Add these to list of those who haven’t gone nude on Internet
Armchair Mayor column, The Kamloops Daily News, Saturday, Oct. 4, 2008
Have you ever said something so totally stupid you’d like to crawl under a rock for 100 years until everybody who heard it is dead?
I did, this week.
It began innocently enough, showing up at a luncheon thingy for new TRU president Kathleen Scherf prior to her fancy schmancy installation ceremony.
Previously, I’d spoken to her only by phone. Christopher Seguin, the university’s vice-president of advancement, made the introductions.
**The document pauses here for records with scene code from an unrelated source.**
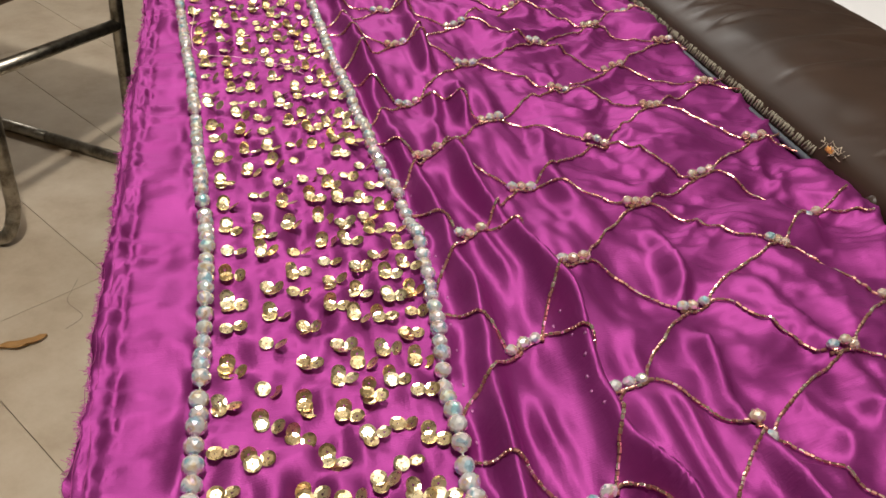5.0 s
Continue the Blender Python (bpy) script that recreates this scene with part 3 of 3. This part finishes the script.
# a dark hair curled on the tiles
bm = bmesh.new()
tube(bm, rounded([(-0.292, 0.695, 0.0012), (-0.270, 0.714, 0.004), (-0.300, 0.752, 0.0012), (-0.289, 0.797, 0.003)], 0.012, 6), 0.00022, 5)
tagged(new("hair_strand", mesh_of(bm, "hair_strand", hair_mat)), "single dark hair strand lying on the tiles", "hair")

# ---------------------------------------------------------------- floor tiles
floor = bpy.data.objects["floor"]
tu, tv = Vector((0.58, -0.815, 0)).normalized(), Vector((0.815, 0.58, 0)).normalized()
TW, TL, JOINT = 173 * U, 640 * U, 0.0007
bm = bmesh.new()
box(bm, (-TL / 2 + JOINT / 2, -TW / 2 + JOINT / 2, -0.008), (TL / 2 - JOINT / 2, TW / 2 - JOINT / 2, 0.0), 0.0006, 1)
tile = mesh_of(bm, "floor_tile", tile_mat, False)
corner = Vector((-342 * U, 546 * U, 0))
spin = Matrix((tu, tv, Vector((0, 0, 1)))).transposed().to_4x4()
ROOM = ((-2.6, 2.4), (-2.4, 3.0))
for i in range(-8, 8):
    for j in range(-18, 20):
        c = corner + tu * TL * (i + 0.5) + tv * TW * (j + 0.5)
        reach = [abs(tu[k]) * TL / 2 + abs(tv[k]) * TW / 2 for k in (0, 1)]
        if any(c[k] + reach[k] < ROOM[k][0] or c[k] - reach[k] > ROOM[k][1] for k in (0, 1)):
            continue
        m = Matrix.Translation(c) @ spin
        if all(ROOM[k][0] < c[k] - reach[k] and c[k] + reach[k] < ROOM[k][1] for k in (0, 1)):
            hang("floor_tile", tile, floor, m)
            continue
        bm = bmesh.new()              # tiles cut along the walls
        bm.from_mesh(tile)
        bmesh.ops.transform(bm, matrix=m, verts=bm.verts)
        for k in (0, 1):
            for side in (0, 1):
                normal = [0, 0, 0]
                normal[k] = 1 if side else -1
                place = [0, 0, 0]
                place[k] = ROOM[k][side]
                bmesh.ops.bisect_plane(bm, geom=bm.verts[:] + bm.edges[:] + bm.faces[:], plane_co=place, plane_no=normal, clear_outer=True)
        if len(bm.faces):
            part("floor_tile", bm, tile_mat, floor, shade=False)
        else:
            bm.free()
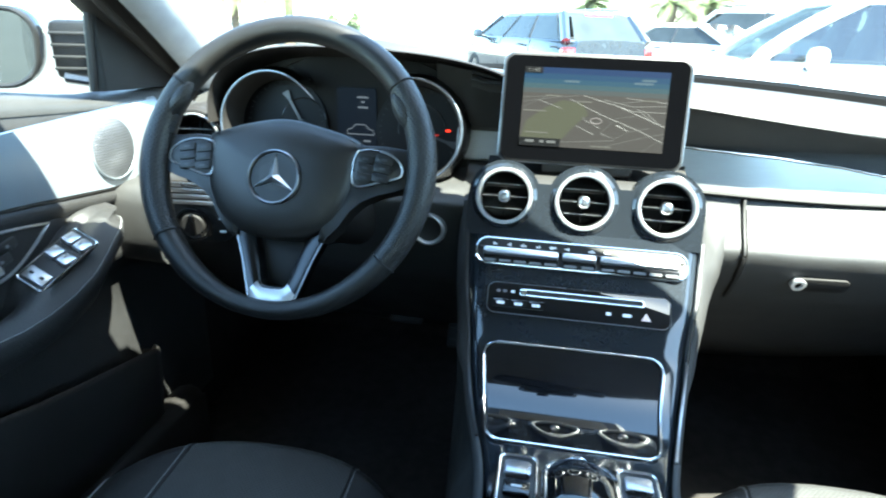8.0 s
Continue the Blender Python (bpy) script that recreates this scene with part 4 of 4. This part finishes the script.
def car_door(s):
    d = thing("door_1" if s < 0 else "door_2", "driver's door card with aluminium trim, pull handle and window keys" if s < 0 else "passenger door card with aluminium trim and pull handle", "car door", "front doors", "structure")
    low = 0.0 if s < 0 else -0.015

    def at(x, y, z):
        """A place on this door; the passenger's card hangs a little lower below the belt."""
        return (s * x, y, z + low * min(1, max(0, (1.021 - z) / 0.03)))

    ys = [0.24, 0.20, 0.16, 0.12, 0.08, 0.04, 0.0, -0.05, -0.1, -0.2, -0.3, -0.45, -0.6, -0.8, -0.98]
    zs = [1.0115, 1.011, 1.008, 1.003, 0.996, 0.985, 0.94, 0.90, 0.885, 0.86, 0.80, 0.77, 0.756, 0.742, 0.72, 0.66, 0.60, 0.50, 0.42, 0.36]
    part("card", thick(loft([[at(card_x(z), y, z + belt_lift(y, z)) for z in zs] for y in ys]), 0.010), M_LEA, d, sharp=60)
    # smooth padded roll along the belt
    rings = []
    for y in ys:
        rings.append([at(card_x(z) - dx, y, z + dz + belt_lift(y, z)) for z, dx, dz in ((1.0115, -0.006, 0.0015), (1.011, 0.004, 0.003), (1.008, 0.004, 0.003), (1.003, 0.004, 0.002), (0.998, 0.004, 0.0), (0.995, 0.0015, -0.001))])
    part("belt_pad", thick(loft(rings), 0.002), M_BELT, d, "smooth padded roll under the window", sharp=60)
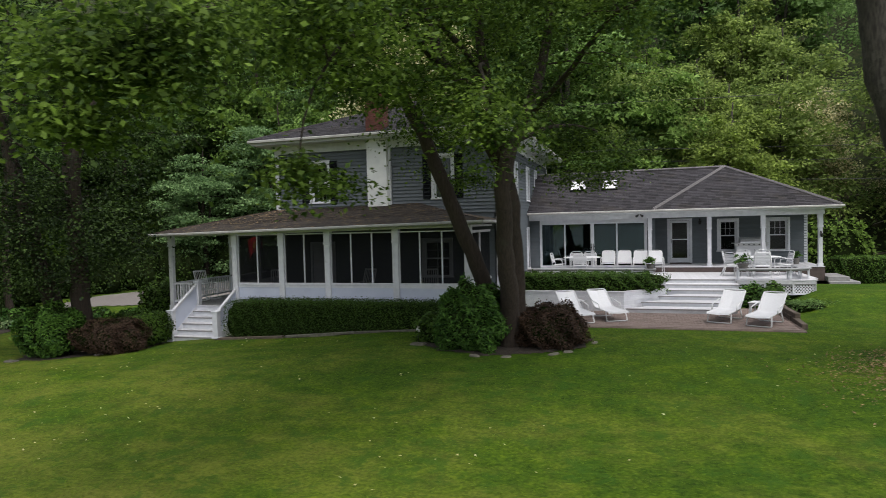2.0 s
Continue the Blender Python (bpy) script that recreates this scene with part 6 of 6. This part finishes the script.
# parked car deep in the shade to the east
car = thing("parked_car", "dark car parked in deep shade under the trees", "vehicle", (16.0, 34.2, gz(16, 34.2)), 15, local=True)
b = Build()
prof = [(-2.1, 0.3), (-2.15, 0.75), (-1.3, 0.88), (-0.6, 1.4), (0.9, 1.42), (1.6, 0.95), (2.1, 0.88), (2.12, 0.3)]
k = len(prof)
b.add([(x, y, z) for y in (-0.85, 0.85) for x, z in prof], [tuple(range(k)), tuple(reversed(range(k, 2 * k)))] + [(i, k + i, k + (i + 1) % k, (i + 1) % k) for i in range(k)])
part("body", b, VAN_PAINT, car)
part("side_window", Build().box(-0.6, -0.87, 0.95, 1.0, -0.851, 1.34), SHUTTER, car)
for x in (-1.35, 1.35):
    for y in (-0.8, 0.8):
        wh = part("wheel", Build().tube([(x, y - 0.1, 0.31), (x, y + 0.1, 0.31)], 0.31, 16), RUBBER, car)
        part("rim", Build().tube([(x, y - 0.105, 0.31), (x, y + 0.105, 0.31)], 0.18, 12), STEEL, wh)

for i, (z0, z1, y) in enumerate(((11.2, 13.0, 44.0), (8.6, 9.1, 43.4), (7.9, 8.2, 43.6), (7.0, 6.7, 43.0))):
    pts = [(-70 + 13 * k, y, z0 + (z1 - z0) * k / 10 - 0.9 * math.sin(math.pi * (k % 5) / 5)) for k in range(11)]
    t = thing("power_line", "thin dark overhead cable strung behind the house", "cable", (-70, y, z0), group="overhead cables")
    part("cable", Build().tube(pts, 0.02, 5), WIRE, t)

# fallen logs on the slope
for i, (x, y, L, a) in enumerate(((-33.6, 57.2, 6.0, 60), (11.5, 46.5, 5.0, 20), (13.5, 47.5, 4.0, -25), (15.5, 46.2, 3.6, 5), (10.0, 48.5, 4.5, 40))):
    t = thing("fallen_log", "bare fallen log on the brown slope", "log", (x, y, gz(x, y)), a, "logs", local=True)
    part("log", Build().tube([(-L / 2, 0, 0.25), (0, 0.1, 0.35 + 0.2 * (i % 2)), (L / 2, 0, 0.9)], [0.16, 0.13, 0.06], 8), TIMBER, t)

# ---- grass ----
g = np.random.default_rng(601)
n = 90000
d = 5.0 + 15.0 * g.random(n) ** 1.25
bx, by = g.uniform(-26, 9, n), d
ok = ~((bx > -6.4) & (bx < 1.4) & (by > 18.0)) & ~((by > 16.6) & (bx < -7.5)) & ~((bx > -9) & (bx < -4.2) & (by > 13.4) & (by < 16.8)) & ~((bx < -17.5) & (by > 13.0)) & (((bx - 3.15) / 1.5) ** 2 + ((by - 13.45) / 1.4) ** 2 > 1)
bx, by = bx[ok], by[ok]
tuft = 0.5 + 0.5 * np.sin(bx * 2.1 + np.sin(by * 1.7)) * np.sin(by * 2.6 + np.sin(bx * 1.3))
h = (0.012 + 0.016 * g.random(len(bx)) * (0.5 + tuft))[:, None]
base = np.stack([bx, by, ground_z(bx, by) - 0.005], 1)
a = g.random(len(bx)) * 6.2832
side = np.stack([np.cos(a), np.sin(a), 0 * a], 1) * 0.012
tip = base + np.stack([g.normal(0, 2.4, len(bx)), g.normal(0, 2.4, len(bx)), np.ones(len(bx))], 1) * h
v = np.stack([base - side, base + side, tip], 1).reshape(-1, 3)
f = np.arange(len(v)).reshape(-1, 3)
tagged(part("grass", raw_mesh("grass", v, f), GRASS_BLADE), "short mown grass blades on the lawn", "grass", kind="stuff")
n = 800
cx, cy = g.uniform(-24, 8, n), 5 + 12 * g.random(n)
ok = (np.sin(cx * 0.8) * np.sin(cy * 0.9) + g.normal(size=n) * 0.5 > 0.1) & ~((cx < -17) & (cy > 12.8)) & ~((cx > -9) & (cx < -4.2) & (cy > 13.2))
cx, cy = cx[ok], cy[ok]
pts = np.stack([cx, cy, ground_z(cx, cy) + 0.045], 1)
v, f = leaf_cards(pts, g.normal(size=pts.shape) * 0.3 + np.array([0, 0, 1.0]), 0.05, 602, 0.45, 0.1)
tagged(part("clover_flowers", raw_mesh("clover_flowers", v, f), BLOSSOM), "small white clover flowers scattered in the lawn", "flowers", kind="stuff")

# ---- patio bricks ----
bm_ = block(0.196, 0.096, 0.05, PAVER, 0.005)
mass_v, mass_f, laid = [], [], 0
qr = random.Random(77)
row = 0
y = 18.2
while y < 22.5:
    x = -6.25 + (0.1 if row % 2 else 0.0)
    while x < 1.05:
        z = PT - 0.03 + qr.uniform(-0.003, 0.003)
        if laid < 300 and y < 19.3:
            piece("brick", bm_, patio, pose(x + 0.1, y, z, qr.uniform(-0.6, 0.6), qr.uniform(-0.6, 0.6), qr.uniform(-1, 1)))
            laid += 1
        else:
            k = len(mass_v)
            mass_v += [(x + 0.003, y - 0.048, z - 0.02), (x + 0.197, y - 0.048, z - 0.02), (x + 0.197, y + 0.048, z - 0.02), (x + 0.003, y + 0.048, z - 0.02),
                       (x + 0.005, y - 0.046, z + 0.025), (x + 0.195, y - 0.046, z + 0.025), (x + 0.195, y + 0.046, z + 0.025), (x + 0.005, y + 0.046, z + 0.025)]
            mass_f += [tuple(k + i for i in c) for c in ((4, 5, 6, 7), (0, 1, 5, 4), (1, 2, 6, 5), (2, 3, 7, 6), (3, 0, 4, 7))]
        x += 0.2
    y += 0.1
    row += 1
b = Build()
b.v, b.f = mass_v, mass_f
part("bricks", b, PAVER_MASS, patio, kind="stuff")
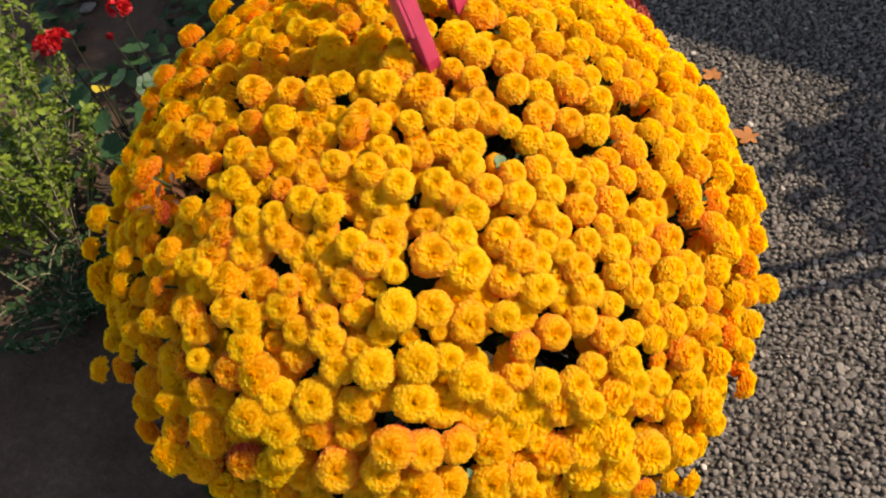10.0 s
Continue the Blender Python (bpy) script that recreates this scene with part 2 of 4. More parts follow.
def soil_bed():
    """Flower bed beside the tarmac: heaped dark soil with clods."""
    xs, ys, verts = 60, 90, []
    for j in range(ys + 1):
        y = -1.2 + 5.2 * j / ys
        for i in range(xs + 1):
            edge = bed_edge(y)
            x = edge - 3.2 * (1 - i / xs) ** 1.5
            rise = min(1, (edge - x) / 0.18)
            z = 0.045 * rise + 0.016 * noise.noise((x * 6, y * 6, 2)) * rise + 0.008 * noise.noise((x * 24, y * 24, 5)) * rise
            verts.append((x, y, z - 0.006 * (1 - rise)))
    faces = [(j * (xs + 1) + i, j * (xs + 1) + i + 1, (j + 1) * (xs + 1) + i + 1, (j + 1) * (xs + 1) + i) for j in range(ys) for i in range(xs)]
    ob = new("flower_bed", mesh_of("flower_bed", verts, faces, SOIL))
    tagged(ob, "bed of dark brown garden soil with clods", "flower bed", kind="structure")


def pebble(rng, size):
    """A broken stone: an uneven icosahedron."""
    g = (1 + 5 ** 0.5) / 2
    base = np.array([(-1, g, 0), (1, g, 0), (-1, -g, 0), (1, -g, 0), (0, -1, g), (0, 1, g), (0, -1, -g), (0, 1, -g), (g, 0, -1), (g, 0, 1), (-g, 0, -1), (-g, 0, 1)]) / 1.9
    faces = [(0, 11, 5), (0, 5, 1), (0, 1, 7), (0, 7, 10), (0, 10, 11), (1, 5, 9), (5, 11, 4), (11, 10, 2), (10, 7, 6), (7, 1, 8), (3, 9, 4), (3, 4, 2), (3, 2, 6), (3, 6, 8), (3, 8, 9), (4, 9, 5), (2, 4, 11), (6, 2, 10), (8, 6, 7), (9, 8, 1)]
    shape = base * rng.uniform(0.62, 1.12, (12, 1)) * np.array([1, rng.uniform(0.6, 1), rng.uniform(0.34, 0.62)])
    return shape * size * 0.5, faces


def gravel():
    """Loose broken stones over the tarmac that the walk looks down on."""
    rng = np.random.default_rng(4)
    kinds = [pebble(rng, 1.0) for _ in range(24)]
    heap = Heap()
    step = 0.0098
    for i in range(int(1.35 / step)):
        for j in range(int(2.1 / step)):
            x, y = 0.1 + step * (i + rng.uniform(0, 1)), 0.25 + step * (j + rng.uniform(0, 1))
            if x < bed_edge(y) + 0.02 or (x < 0.36 and 0.4 < y < 1.3) or x > 0.62 + 0.32 * y or (y < 0.5 and x < 0.36) or (y > 1.3 and x < 0.25):
                continue
            size = float(np.clip(rng.lognormal(-4.38, 0.26), 0.007, 0.024))
            verts, faces = kinds[rng.integers(24)]
            turn = Euler(rng.uniform(0, 6.28, 3) * (0.12, 0.12, 1)).to_matrix().to_4x4()
            heap.add(moved(verts * size, Matrix.Translation((x, y, size * 0.18 + rng.uniform(-0.002, 0.002))) @ turn), faces)
    ob = new("gravel", heap.mesh("gravel", STONE, smooth=False))
    tagged(ob, "loose dark grey broken gravel stones on tarmac", "gravel", kind="stuff")


def soil_clods():
    rng = np.random.default_rng(9)
    heap = Heap()
    for _ in range(1500):
        y = rng.uniform(-0.2, 2.6)
        x = bed_edge(y) - rng.uniform(0.0, 1.4)
        size = float(np.clip(rng.lognormal(-4.4, 0.5), 0.005, 0.04))
        verts, faces = pebble(rng, size)
        heap.add(moved(verts, Matrix.Translation((x, y, 0.043 * min(1, (bed_edge(y) - x) / 0.18))) @ Matrix.Rotation(rng.uniform(0, 6.28), 4, "Z")), faces)
    ob = new("soil_clods", heap.mesh("soil_clods", SOIL))
    tagged(ob, "crumbs and clods of dark garden soil", "soil", kind="stuff")


def shade_wall():
    """Unseen plain plastered wall at the back, added to shade the far tarmac."""
    bm = bmesh.new()
    bmesh.ops.create_cube(bm, size=1)
    bmesh.ops.scale(bm, vec=(9.0, 0.2, 3.0), verts=bm.verts)
    bmesh.ops.bevel(bm, geom=bm.edges, offset=0.01, segments=2, affect="EDGES")
    me = bpy.data.meshes.new("wall_north")
    bm.to_mesh(me)
    bm.free()
    me.materials.append(WALL_COAT)
    ob = new("wall_north", me)
    ob.matrix_basis = pose(3.40 - 0.894 * 3.4, 2.07 + 0.447 * 3.4, 1.5, 0, 0, -26.5)
    tagged(ob, "unseen plain plastered wall added to shade the far tarmac", "wall", kind="structure")


ground_sheet()
soil_bed()
soil_clods()
gravel()
shade_wall()


# ---- the chrysanthemum ----
MID = Vector((0.048, 0.772, 0.347))
HALF = Vector((0.493, 0.535, 0.483))
BASE = Vector((0.048, 0.772, 0.0))
RINGS = 13
OPEN, LOWEST = radians(13), radians(120)  # polar angles of the heart's first petals and of the skirt's last
# share of the length and of the width, from the foot of a petal to its round tip
PETAL_STEPS = {
    6: ((0, 0.42), (0.40, 0.74), (0.62, 0.95), (0.78, 1.0), (0.90, 0.86), (0.97, 0.56), (1.0, 0.24)),
    5: ((0, 0.42), (0.50, 0.84), (0.74, 1.0), (0.89, 0.88), (0.97, 0.56), (1.0, 0.24)),
    4: ((0, 0.48), (0.55, 0.92), (0.80, 1.0), (0.95, 0.66), (1.0, 0.26)),
    3: ((0, 0.55), (0.58, 0.98), (0.88, 0.90), (1.0, 0.36)),
    2: ((0, 0.5), (0.68, 1.0), (1.0, 0.5)),
}


def polar(share):
    """Polar angle below which that share of a bloom's petals ends, spread evenly over the ball."""
    return math.acos(math.cos(OPEN) - share * (math.cos(OPEN) - math.cos(LOWEST)))


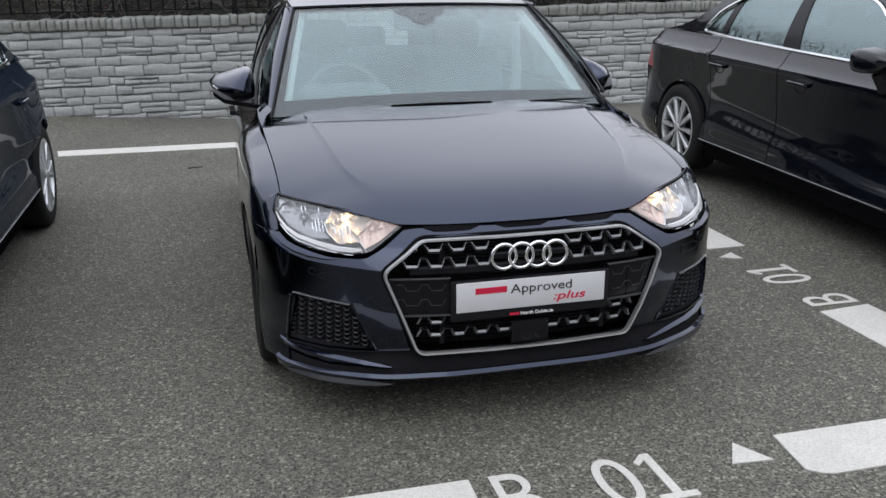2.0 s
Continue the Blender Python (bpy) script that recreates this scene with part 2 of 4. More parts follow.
# ---- building helpers ----
def spline(xs, ys):
    """A smooth curve through the knots that never overshoots them."""
    xs, ys = np.array(xs, float), np.array(ys, float)
    h, d = np.diff(xs), np.diff(ys) / np.diff(xs)
    m = np.concatenate(([d[0]], [0 if a * b <= 0 else 2 * a * b / (a + b) for a, b in zip(d[:-1], d[1:])], [d[-1]]))

    def at(x):
        x = min(max(float(x), xs[0]), xs[-1])
        i = min(int(np.searchsorted(xs, x, "right")) - 1, len(h) - 1)
        s = (x - xs[i]) / h[i]
        return float((2 * s**3 - 3 * s**2 + 1) * ys[i] + (s**3 - 2 * s**2 + s) * h[i] * m[i] + (3 * s**2 - 2 * s**3) * ys[i + 1] + (s**3 - s**2) * h[i] * m[i + 1])
    return at


def smooth(a, b, x):
    s = min(max((x - a) / (b - a), 0), 1)
    return s * s * (3 - 2 * s)


def finish(name, verts, faces, material, parent=None, label="", sharp=38):
    """One mesh object of its own, under parent."""
    me = bpy.data.meshes.new(name)
    me.from_pydata([tuple(v) for v in verts], [], faces)
    bm = bmesh.new()
    bm.from_mesh(me)
    bmesh.ops.remove_doubles(bm, verts=bm.verts, dist=1e-5)
    bmesh.ops.recalc_face_normals(bm, faces=bm.faces)
    for fc in bm.faces:
        fc.smooth = True
    bm.to_mesh(me)
    bm.free()
    me.set_sharp_from_angle(angle=radians(sharp))
    me.materials.append(material)
    ob = new(name, me)
    if parent:
        ob.parent = parent
    if label:
        tagged(ob, label)
    return ob


def part(name, bm, material, parent, label=""):
    me = bpy.data.meshes.new(name)
    bm.to_mesh(me)
    bm.free()
    me.materials.append(material)
    me.set_sharp_from_angle(angle=radians(38))
    ob = new(name, me)
    ob.parent = parent
    if label:
        tagged(ob, label)
    return ob


def thing(name, m, label, category, group=""):
    ob = new(name)
    ob.matrix_world = m
    return tagged(ob, label, category, group)


def mirror(rows):
    return [[Vector((-p.x, p.y, p.z)) for p in r] for r in rows]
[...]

Ah, yes, said Scherf, she recalled our phone conversation, and some of the articles and photos we’ve published about her.
“You outed my tattoo!” she said cheerily, sticking out her wrist to show it off, and adding, “And that’s the only place I’ve got one.”
“Well,” I said, “As long as you haven’t posed nude on the Internet.”
Gulp.
“No, I haven’t!” she reassured me.
“That’s good,” I said, digging myself in deeper with, “I’ll bet Betty hasn’t either.”
Our MP, standing with us, was quick to confirm that, indeed, she hasn’t.
By this time, not more than 60 seconds into the conversation, Seguin was getting a little edgy, but Nancy Greene-Raine (yes, the famous Olympian and chancellor of the university), gamely offered that if you’re going to pose nude you shouldn’t do it on the Internet.
And there we stood, unsure of how to segue into a topic that was even halfway appropriate. So I congratulated Scherf on her new job, suggested she probably needed to mingle, and retreated.
In hindsight, I could have talked about what a great city Kamloops is, asked which debate she was going to watch, anything. But no, I ask the president of our university if she’d ever posed nude on the Internet.
My only hope is that Kathleen Scherf lives up to her reputation as having a sense of humour, and that she does not order campus security to put me on their hit list.
In my defence, there was a reason the question popped up. You have heard about Sharon Smith, the Houston mayor who posed full monty wearing only her chain of office a few years ago. At the time, she admitted to being “embarrassed” about the picture that was all over the Internet, not to mention the tabloids.
But, she acknowledged, taking the photo in her Town Hall office was “a proud moment for my husband.”
That picture has come back to haunt Smith as she now runs for the Tories in Skeena-Bulkley Valley. But federal natural resources minister Gary Lunn says Smith is a leader and the pix don’t matter.
It was probably the resurfacing of the Smith photo in the news that led a couple of readers of my armchairmayor blog to Google “Cathy McLeod nude.” (The blog host provides stats on what people type in to get to the blog. Any site that has mentioned her by name would come up in the search.)
No, I am not going to ask Cathy McLeod if she has ever posed nude on the Internet if I’m introduced to her, and I trust the question won’t come up at Wednesday night’s all-candidates’ forum at the TRU Grand Hall.
In fact, I’m going to go out on a limb and assume she never has.
But it seems that whenever a woman goes into politics these days, the Internet gets swamped with browsers searching for nude photos of them. “Sarah Palin nude” is currently one of the most popular searches on the net.
“Hilary Clinton nude” was, apparently, a popular search when she was in the running for the Democratic nomination.
Aside from the question of just what sort of mentality is out there seeking titillation from pictures of nude politicians, it begs the question of why prominent community leaders — especially, it seems, mayors — insist on posing in the nude and ending up with their pictures on the Internet.
A mayor in Oregon was tossed out of office for posing on a city fire truck in her bra and panties. The deputy mayor of a town in Europe posed nude for a magazine last year.
It’s not just female politicians, either. A guy in Jersey City was elected mayor despite a widely circulated picture of himself drunk and naked on his front step. The lord mayor of Belfast was caught on camera in the buff, with a couple of women friends.
We have yet to have a local scandal in this regard, but you never know. Late mayor Phil Gaglardi once admitted to stripping down so he could jog around his City Hall office for exercise.
When one sits down in the mayor’s chair in that office, visions come to mind one would rather did not come to mind.
Politicians have been known to pose nude for good causes, of course. I once tried to talk City council into posing for a nude calendar for charity — fortunately, nobody took me up on it.
Are those we elect to public office such egomaniacs, or just so dimwitted, they can’t resist taking it all off for others to see? Of course, in the case of mayors, those who pose nude like to wear the chain of office while they’re doing so. Eyoo.
Anyway, I leave you now, with the reassuring knowledge that the new president of TRU, the university chancellor, and our outgoing MP have all definitely not posed nude on the Internet.
But that’s as far as it goes, because I have it etched firmly in my brain as one of the questions not to ask people I’ve just met.